Captain Marcos reiterated: “The Communist Party here has created mechanisms for people to express themselves and complain about anything they want.” He also sarcastically asked: “Have you seen any demonstrations? Don’t you get it? (…) The people support this Party and the Constitution. So you and the four little crazies who follow you, and we know who they are, aren’t getting anywhere. You don’t represent anybody,” he stated authoritatively.

I managed to respond that if things were as he said, that no one listens to us or pays attention to us, then why don’t they leave me alone and let the people decide? Why do they keep the people of Jagüey Grande and the whole country from knowing who I am? Of course, he would not answer my questions.

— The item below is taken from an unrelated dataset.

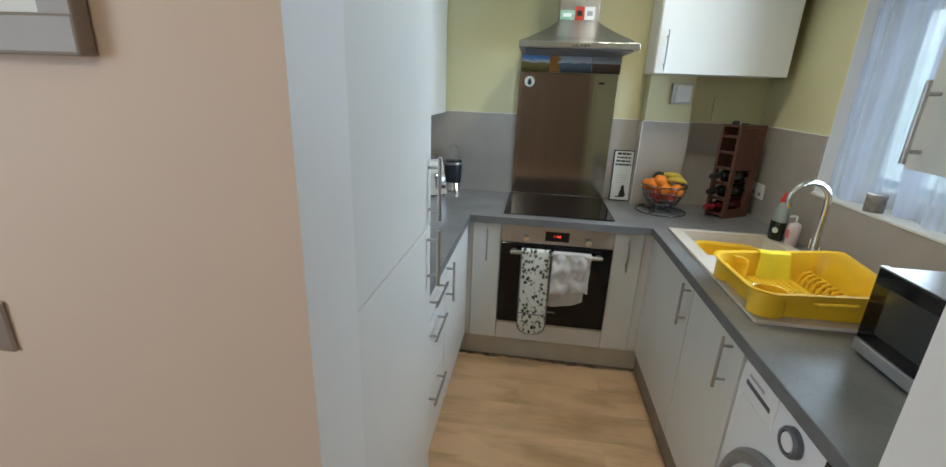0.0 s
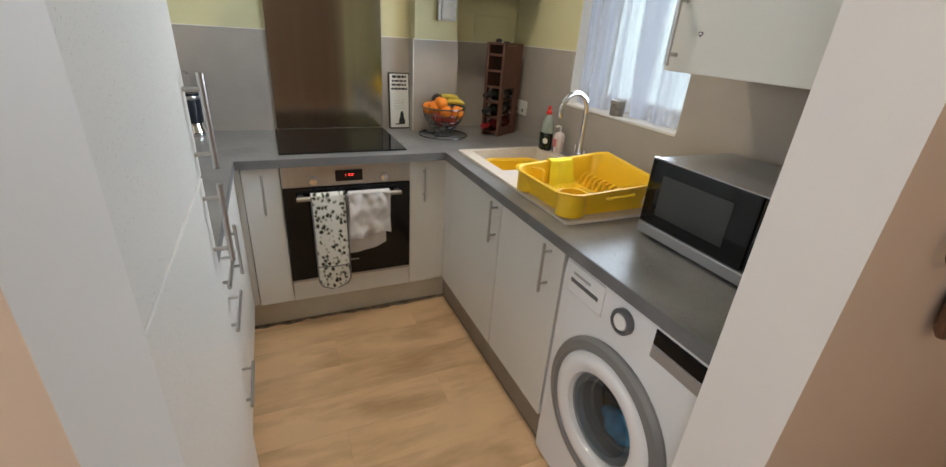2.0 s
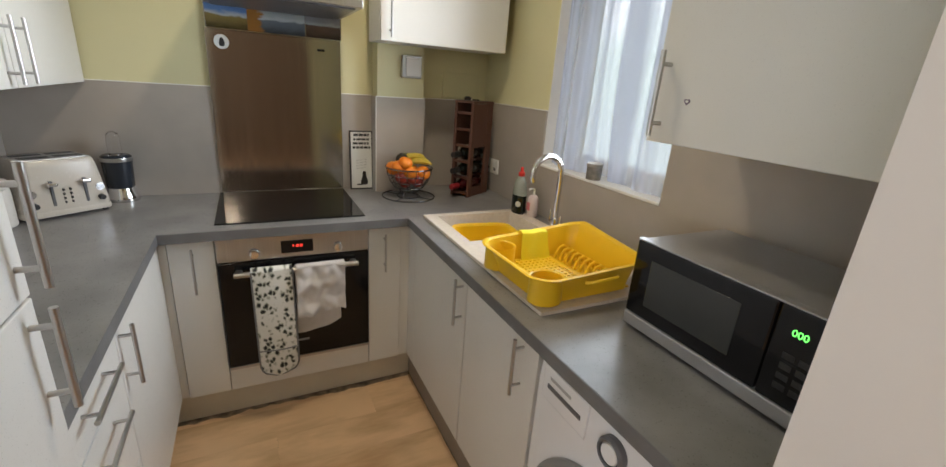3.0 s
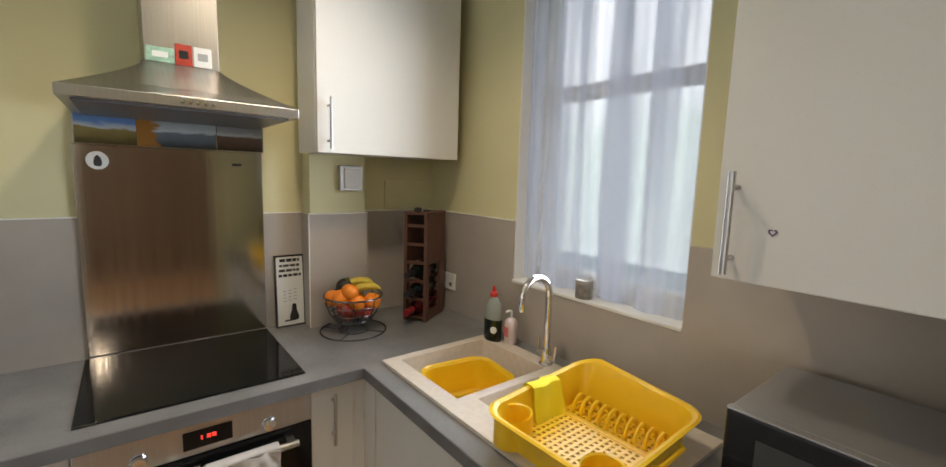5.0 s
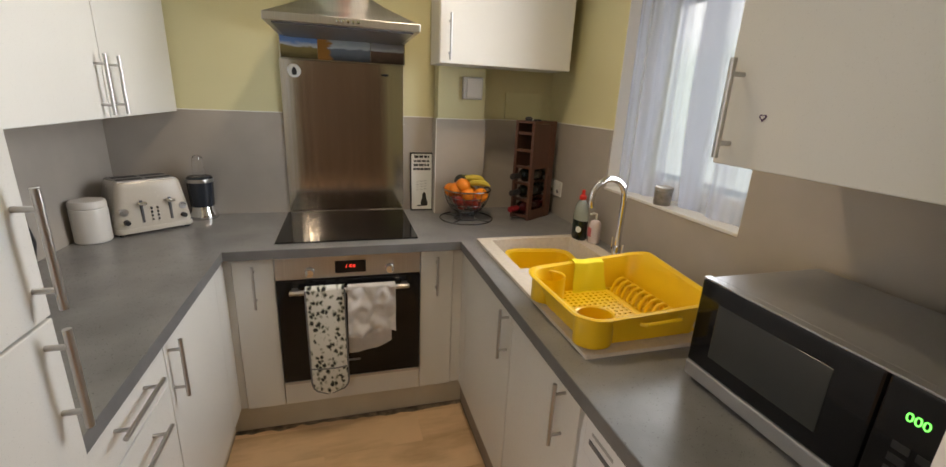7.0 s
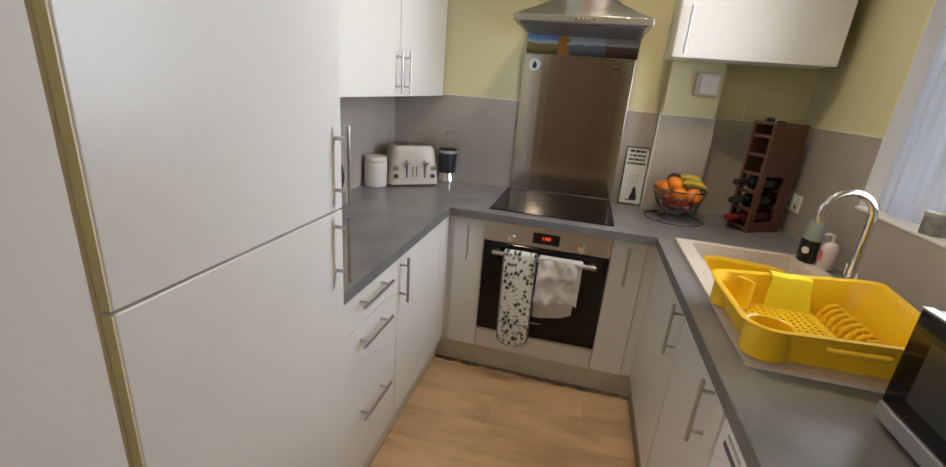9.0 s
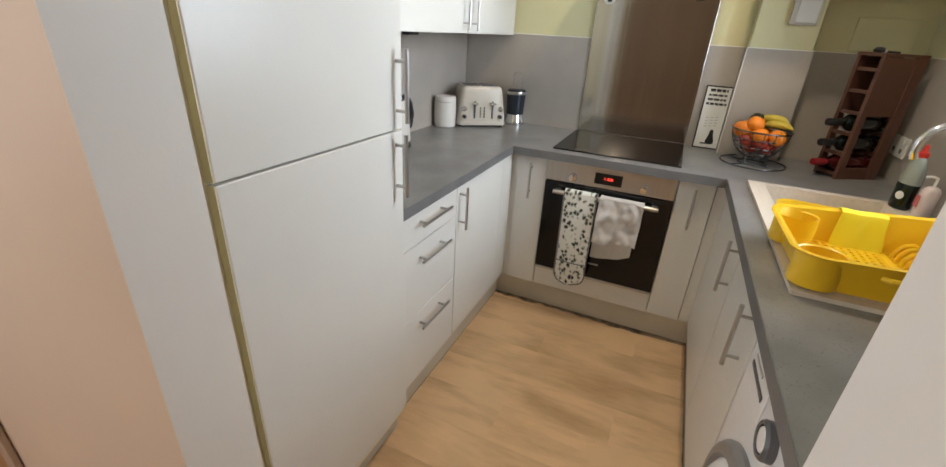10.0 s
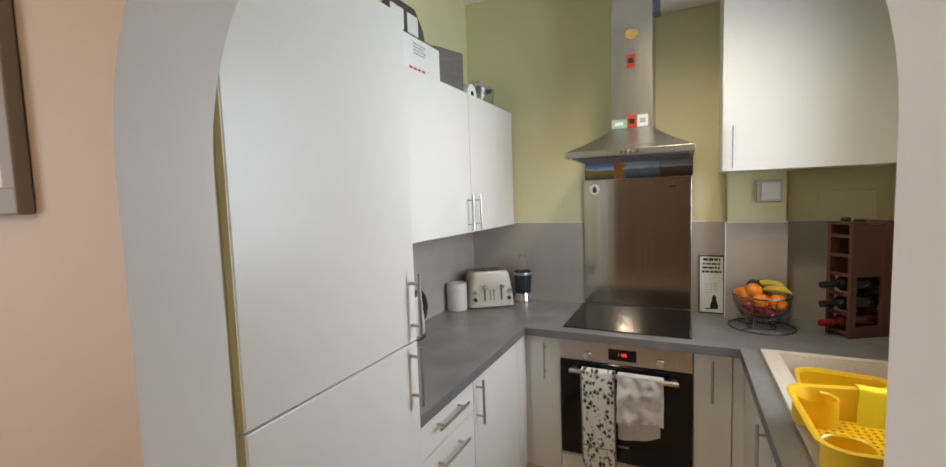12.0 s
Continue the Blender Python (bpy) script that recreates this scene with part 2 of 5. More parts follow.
def prism(outline, y0, y1):
    """A flat outline of (x, z) drawn out from y0 to y1."""
    b = bmesh.new()
    a, c = [b.verts.new((x, y0, z)) for x, z in outline], [b.verts.new((x, y1, z)) for x, z in outline]
    b.faces.new(a), b.faces.new(c[::-1])
    for i in range(len(a)):
        j = (i + 1) % len(a)
        b.faces.new((a[i], a[j], c[j], c[i]))
    return b


def bar_handle(parent, a, b, out, r=0.006, stand=0.032):
    """A round bar on two posts; a and b lie on the door's face, out is the way from it."""
    a, b, out = Vector(a), Vector(b), Vector(out)
    d = (b - a).normalized()
    bm = rod(a + out * stand, b + out * stand, r, 12)
    inset = min(0.03, (b - a).length * 0.17)
    for p in (a + d * inset, b - d * inset):
        rod(p, p + out * stand, r * 0.8, 10, bm)
    return part("handle", bm, SATIN, parent, "brushed steel bar handle", smooth=True)


def solid(name, bm, mat, label="", category="", kind="structure"):
    return tagged(part(name, bm, mat), label, category, "", kind)


# ---- the room ----
XL, XR, YB, H = -1.046, 1.14, 0.60, 2.84
Y0, Y1 = -1.778, -1.646
AC, AR, SPRING, RISE = -0.008, 0.422, 1.62, 0.42

solid("wall_back", box(XL - 0.12, XR + 0.25, YB, YB + 0.12, -0.02, H), YELLOW, "pale yellow painted kitchen back wall", "wall")
solid("wall_west", box(XL - 0.12, XL, Y1, YB, -0.02, H), YELLOW, "pale yellow painted kitchen side wall", "wall")
WY0, WY1, WZ0, WZ1 = -0.800, -0.060, 1.15, 2.40
bm = box(XR, XR + 0.25, Y1, WY0, -0.02, H)
box(XR, XR + 0.25, WY1, YB, -0.02, H, bm=bm)
box(XR, XR + 0.25, WY0, WY1, -0.02, WZ0 - 0.013, bm=bm)
box(XR, XR + 0.25, WY0, WY1, WZ1, H, bm=bm)
solid("wall_east", bm, YELLOW, "pale yellow painted wall with a window opening", "wall")

# the wall between living room and kitchen, with an arched opening through it
outline = [(-2.2, -0.02), (-2.2, H), (2.2, H), (2.2, -0.02), (AC + AR, -0.02)]
for i in range(49):
    a = math.pi * i / 48
    outline.append((AC + AR * math.cos(a), SPRING + RISE * math.sin(a)))
outline.append((AC - AR, -0.02))
bm = prism(outline, Y0, Y1)
for v in bm.verts:            # the jambs run a little askew
    if v.co.y < Y1 - 0.01 and abs(v.co.x) < 0.6:
        v.co.x = v.co.x * 1.0735 + 0.0176
arch = part("wall_arch", bm, BEIGE, smooth=True)
tagged(arch, "beige living room wall with a round-arched opening", "wall", "", "structure")
arch.data.materials.append(JAMB)
arch.data.materials.append(YELLOW)
for p in arch.data.polygons:
    if abs(p.normal.y) < 0.5 and abs(p.center.x) < 0.6 and p.center.z > 0:
        p.material_index = 1
    elif p.center.y > Y1 - 0.01:
        p.material_index = 2

bm = box(-2.32, 2.32, -5.3, Y1, H, H + 0.1)
box(XL - 0.12, XR + 0.25, Y1, YB + 0.12, H, H + 0.1, bm=bm)
solid("ceiling", bm, WHITE, "white painted ceiling", "ceiling")
solid("ceiling_soffit", box(0.135, XR, 0.33, YB, 2.54, H, 0.003), WHITE, "white boxed-in soffit under the ceiling", "soffit")
bm = box(-2.32, 2.32, -5.3, Y1, -0.1, -0.008)
box(XL - 0.12, XR + 0.25, Y1, YB + 0.12, -0.1, -0.008, bm=bm)
solid("floor", bm, SUBFLOOR, "laminate floor of oak planks in two rooms", "floor")
FLOOR = bpy.data.objects["floor"]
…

Instead, Captain Marcos repeated that it is they who will always be in charge in Cuba, to which I replied: “That hasn’t happened anywhere in the world.” I further provoked him by assuring him that, “One day there will be a democracy here.” He responded with the threat that I would be thrown in jail. While I showed Captain Marcos that I wanted to be a young man of today, he spoke like an old man of yesteryear. While I was trying to help repair Cuba, he was amazed that I would think there was anything political to fix.

Exasperated with me, Captain Marcos ordered me back to the dungeon. Now it was Rachell’s turn. Surely the interrogator thought it would be easier to pressure a woman, but instead, at one o’clock in the morning, Rachell – who had not even had a cup of coffee all day – gave him a lesson on courage and convictions. I overheard when they returned her to her cell, accusing her of disrespect. I blew her a supportive kiss from behind iron bars as they led her past my cell.

An hour and a half later, all our belongings were returned, and we were released.

In closing, I would like to tell Raúl Castro that it was a great honor for me to have been sent to one of his dungeons because of my beliefs. If he recalls the past, he will know what I mean, and that I will not give up.

Luckily, history never stops.**

Translator’s Notes:

*On 19 January 2008, Eliecer who was then a student at Cuba’s University of Information Sciences and actively engaged in coordinating support for the Castro regime on the Internet, was chosen to engage in a dialog with Ricardo Alarcón Cuba’s former ambassador to the United Nations and then president of the National Assembly. A video of this event later went viral worldwide;  a version with English subtitles is here. Ultimately, Alarcon lost his post in the National Assembly.  Eliecer’s account of his subsequent transition from regime supporter to democracy activist is here.

**Eliecer is referring to Fidel Castro’s speech at his trial after leading the assault on the Moncada Barracks in 1953. Entitled La historia me absolverá (History Will Absolve Me), in his speech Castro said it would be an honor for him to endure Fulgencio Batista’s dungeons, that he would not give up, and that unstoppable course of history would inevitably prove he was right.